▼▼▼

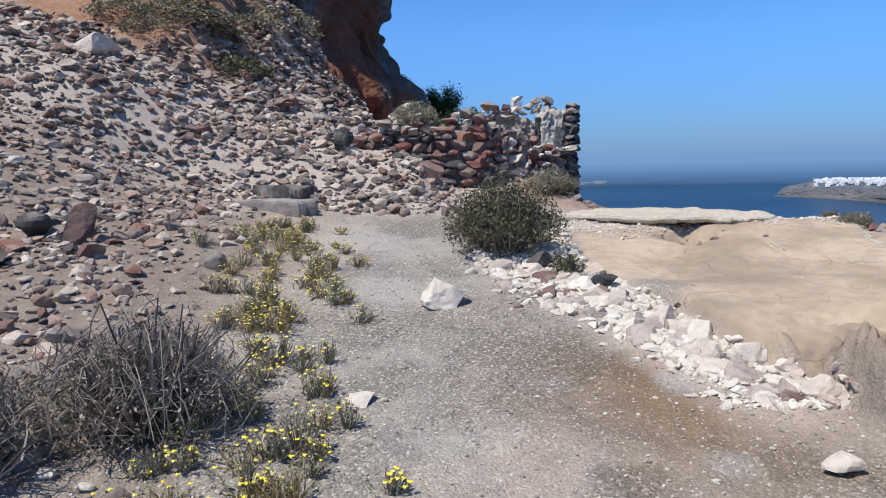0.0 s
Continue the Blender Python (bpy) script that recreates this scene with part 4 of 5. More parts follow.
SINGLES = (
    # these two boulders take dark stone to carry the wall's shade in their colour
    ("dark_boulder", (6.15, 4.2, -0.12), (0.34, 0.26, 0.28), (0, 0, 20), 6, STONE_DARK, "boulder at the end of the stone wall, shade put into its dark colour"),
    ("dark_boulder", (5.85, 4.02, -0.06), (0.28, 0.22, 0.24), (0, 0, 70), 8, STONE_DARK, "boulder beside the stone wall, shade put into its dark colour"),
    ("white_stone", (5.95, 4.5, 0.03), (0.11, 0.07, 0.06), (0, 0, 30), 9, STONE_WHITE, "white stone on the brown earth"),
    ("dark_boulder", (-9.6, 15.5, 0.8), (1.1, 0.9, 1.5), (0, 0, 0), 3, STONE_PURPLE, "tall dark rock at the top of the rubble"),
    ("dark_stone", (2.82, 7.78, 0.0), (0.11, 0.08, 0.09), (0, 10, 20), 7, STONE_DARK, "dark basalt stone in a hollow of the ledge"),
    ("white_stone", (2.78, 8.0, 0.03), (0.09, 0.07, 0.05), (0, 0, 70), 8, STONE_PALE, "pale stone in a hollow of the ledge"),
    ("pale_stone", (3.42, 7.42, 0.01), (0.035, 0.03, 0.015), (0, 0, 0), 9, STONE_PALE, "small pale stone on the bare ledge"),
    ("boulder", (0.32, 5.78, 0.06), (0.20, 0.16, 0.14), (20, 15, 60), 10, STONE_WHITE, "pale limestone boulder at the edge of the path"),
    ("border_stone", (2.16, 4.62, 0.05), (0.16, 0.13, 0.12), (0, 8, 30), 1, STONE_WHITE, "large pale stone in the path border"),
    ("border_stone", (2.38, 4.10, 0.04), (0.15, 0.09, 0.08), (0, -6, 10), 2, STONE_WHITE, "large flat pale stone in the path border"),
    ("loose_stone", (2.09, 3.29, 0.02), (0.11, 0.08, 0.065), (0, 0, 10), 9, STONE_WHITE, "pale loose stone on the gravel"),
    ("dark_stone", (1.63, 6.14, 0.08), (0.13, 0.08, 0.06), (0, 5, 20), 4, STONE_DARK, "dark basalt stone in the border"),
    ("dark_stone", (1.16, 6.75, 0.08), (0.15, 0.10, 0.09), (0, 5, -20), 5, STONE_DARK, "dark basalt stone beside the shrub"),
    ("flat_stone", (2.54, 2.83, 0.02), (0.10, 0.05, 0.022), (0, 0, 5), 6, STONE_WHITE, "thin pale flake of stone on the rock"),
    ("loose_stone", (-0.09, 4.06, 0.01), (0.10, 0.08, 0.05), (0, 0, 40), 10, STONE_WHITE, "pale angular stone lying on the path"),
    ("leaning_slab", (-3.0, 6.7, 0.14), (0.15, 0.07, 0.25), (-20, 30, 25), 8, STONE_PURPLE, "grey flat stone slab leaning on the rubble"),
    ("dark_stone", (-3.45, 6.75, 0.10), (0.17, 0.15, 0.15), (0, 0, 40), 9, STONE_DARK, "dark basalt stone among the rubble"),
    ("dark_stone", (-2.75, 6.35, 0.05), (0.14, 0.12, 0.09), (0, 0, 0), 10, STONE_RED, "dark red lava stone among the rubble"),
    ("boulder", (-5.4, 12.0, 0.10), (0.32, 0.26, 0.20), (0, 0, 0), 11, STONE_PALE, "rounded grey boulder at the foot of the rubble"),
    ("flat_boulder", (-4.6, 14.1, 0.85), (0.42, 0.30, 0.13), (0, -6, 0), 12, STONE_MIX, "flat lichened stone topping the rubble"),
    ("wall_foot_stone", (-0.05, 11.4, 0.14), (0.24, 0.18, 0.22), (0, 20, 0), 13, STONE_PURPLE, "grey pointed stone at the foot of the wall"),
    ("wall_foot_stone", (-1.45, 11.7, 0.18), (0.2, 0.18, 0.24), (0, 10, 0), 1, STONE_DARK, "dark stone at the foot of the wall"),
    ("white_stone", (4.58, 6.11, 0.02), (0.055, 0.04, 0.025), (0, 0, 0), 2, STONE_PALE, "small white stone on the bare ledge"),
    ("grey_stone", (4.35, 5.92, 0.01), (0.045, 0.04, 0.025), (0, 0, 0), 9, STONE_GREY, "small grey stone on the bare ledge"),
    ("edge_rock", (5.15, 5.85, -0.03), (0.20, 0.14, 0.06), (0, 6, 60), 4, STONE_TUFF, "low rock hump on the edge of the ledge"),
)
for name, (sx, sy, lift), size, turn, k, mat, label in SINGLES:
    tagged(stone(name, at_ground(sx, sy, lift), size, turn, k, mat), label, "stone")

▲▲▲

Problem details →
Each line above is to be copied verbatim. Drop any image from the copy.

Exercise result →
0.0 s
Continue the Blender Python (bpy) script that recreates this scene with part 4 of 5. More parts follow.
SINGLES = (
    # these two boulders take dark stone to carry the wall's shade in their colour
    ("dark_boulder", (6.15, 4.2, -0.12), (0.34, 0.26, 0.28), (0, 0, 20), 6, STONE_DARK, "boulder at the end of the stone wall, shade put into its dark colour"),
    ("dark_boulder", (5.85, 4.02, -0.06), (0.28, 0.22, 0.24), (0, 0, 70), 8, STONE_DARK, "boulder beside the stone wall, shade put into its dark colour"),
    ("white_stone", (5.95, 4.5, 0.03), (0.11, 0.07, 0.06), (0, 0, 30), 9, STONE_WHITE, "white stone on the brown earth"),
    ("dark_boulder", (-9.6, 15.5, 0.8), (1.1, 0.9, 1.5), (0, 0, 0), 3, STONE_PURPLE, "tall dark rock at the top of the rubble"),
    ("dark_stone", (2.82, 7.78, 0.0), (0.11, 0.08, 0.09), (0, 10, 20), 7, STONE_DARK, "dark basalt stone in a hollow of the ledge"),
    ("white_stone", (2.78, 8.0, 0.03), (0.09, 0.07, 0.05), (0, 0, 70), 8, STONE_PALE, "pale stone in a hollow of the ledge"),
    ("pale_stone", (3.42, 7.42, 0.01), (0.035, 0.03, 0.015), (0, 0, 0), 9, STONE_PALE, "small pale stone on the bare ledge"),
    ("boulder", (0.32, 5.78, 0.06), (0.20, 0.16, 0.14), (20, 15, 60), 10, STONE_WHITE, "pale limestone boulder at the edge of the path"),
    ("border_stone", (2.16, 4.62, 0.05), (0.16, 0.13, 0.12), (0, 8, 30), 1, STONE_WHITE, "large pale stone in the path border"),
    ("border_stone", (2.38, 4.10, 0.04), (0.15, 0.09, 0.08), (0, -6, 10), 2, STONE_WHITE, "large flat pale stone in the path border"),
    ("loose_stone", (2.09, 3.29, 0.02), (0.11, 0.08, 0.065), (0, 0, 10), 9, STONE_WHITE, "pale loose stone on the gravel"),
    ("dark_stone", (1.63, 6.14, 0.08), (0.13, 0.08, 0.06), (0, 5, 20), 4, STONE_DARK, "dark basalt stone in the border"),
    ("dark_stone", (1.16, 6.75, 0.08), (0.15, 0.10, 0.09), (0, 5, -20), 5, STONE_DARK, "dark basalt stone beside the shrub"),
    ("flat_stone", (2.54, 2.83, 0.02), (0.10, 0.05, 0.022), (0, 0, 5), 6, STONE_WHITE, "thin pale flake of stone on the rock"),
    ("loose_stone", (-0.09, 4.06, 0.01), (0.10, 0.08, 0.05), (0, 0, 40), 10, STONE_WHITE, "pale angular stone lying on the path"),
    ("leaning_slab", (-3.0, 6.7, 0.14), (0.15, 0.07, 0.25), (-20, 30, 25), 8, STONE_PURPLE, "grey flat stone slab leaning on the rubble"),
    ("dark_stone", (-3.45, 6.75, 0.10), (0.17, 0.15, 0.15), (0, 0, 40), 9, STONE_DARK, "dark basalt stone among the rubble"),
    ("dark_stone", (-2.75, 6.35, 0.05), (0.14, 0.12, 0.09), (0, 0, 0), 10, STONE_RED, "dark red lava stone among the rubble"),
    ("boulder", (-5.4, 12.0, 0.10), (0.32, 0.26, 0.20), (0, 0, 0), 11, STONE_PALE, "rounded grey boulder at the foot of the rubble"),
    ("flat_boulder", (-4.6, 14.1, 0.85), (0.42, 0.30, 0.13), (0, -6, 0), 12, STONE_MIX, "flat lichened stone topping the rubble"),
    ("wall_foot_stone", (-0.05, 11.4, 0.14), (0.24, 0.18, 0.22), (0, 20, 0), 13, STONE_PURPLE, "grey pointed stone at the foot of the wall"),
    ("wall_foot_stone", (-1.45, 11.7, 0.18), (0.2, 0.18, 0.24), (0, 10, 0), 1, STONE_DARK, "dark stone at the foot of the wall"),
    ("white_stone", (4.58, 6.11, 0.02), (0.055, 0.04, 0.025), (0, 0, 0), 2, STONE_PALE, "small white stone on the bare ledge"),
    ("grey_stone", (4.35, 5.92, 0.01), (0.045, 0.04, 0.025), (0, 0, 0), 9, STONE_GREY, "small grey stone on the bare ledge"),
    ("edge_rock", (5.15, 5.85, -0.03), (0.20, 0.14, 0.06), (0, 6, 60), 4, STONE_TUFF, "low rock hump on the edge of the ledge"),
)
for name, (sx, sy, lift), size, turn, k, mat, label in SINGLES:
    tagged(stone(name, at_ground(sx, sy, lift), size, turn, k, mat), label, "stone")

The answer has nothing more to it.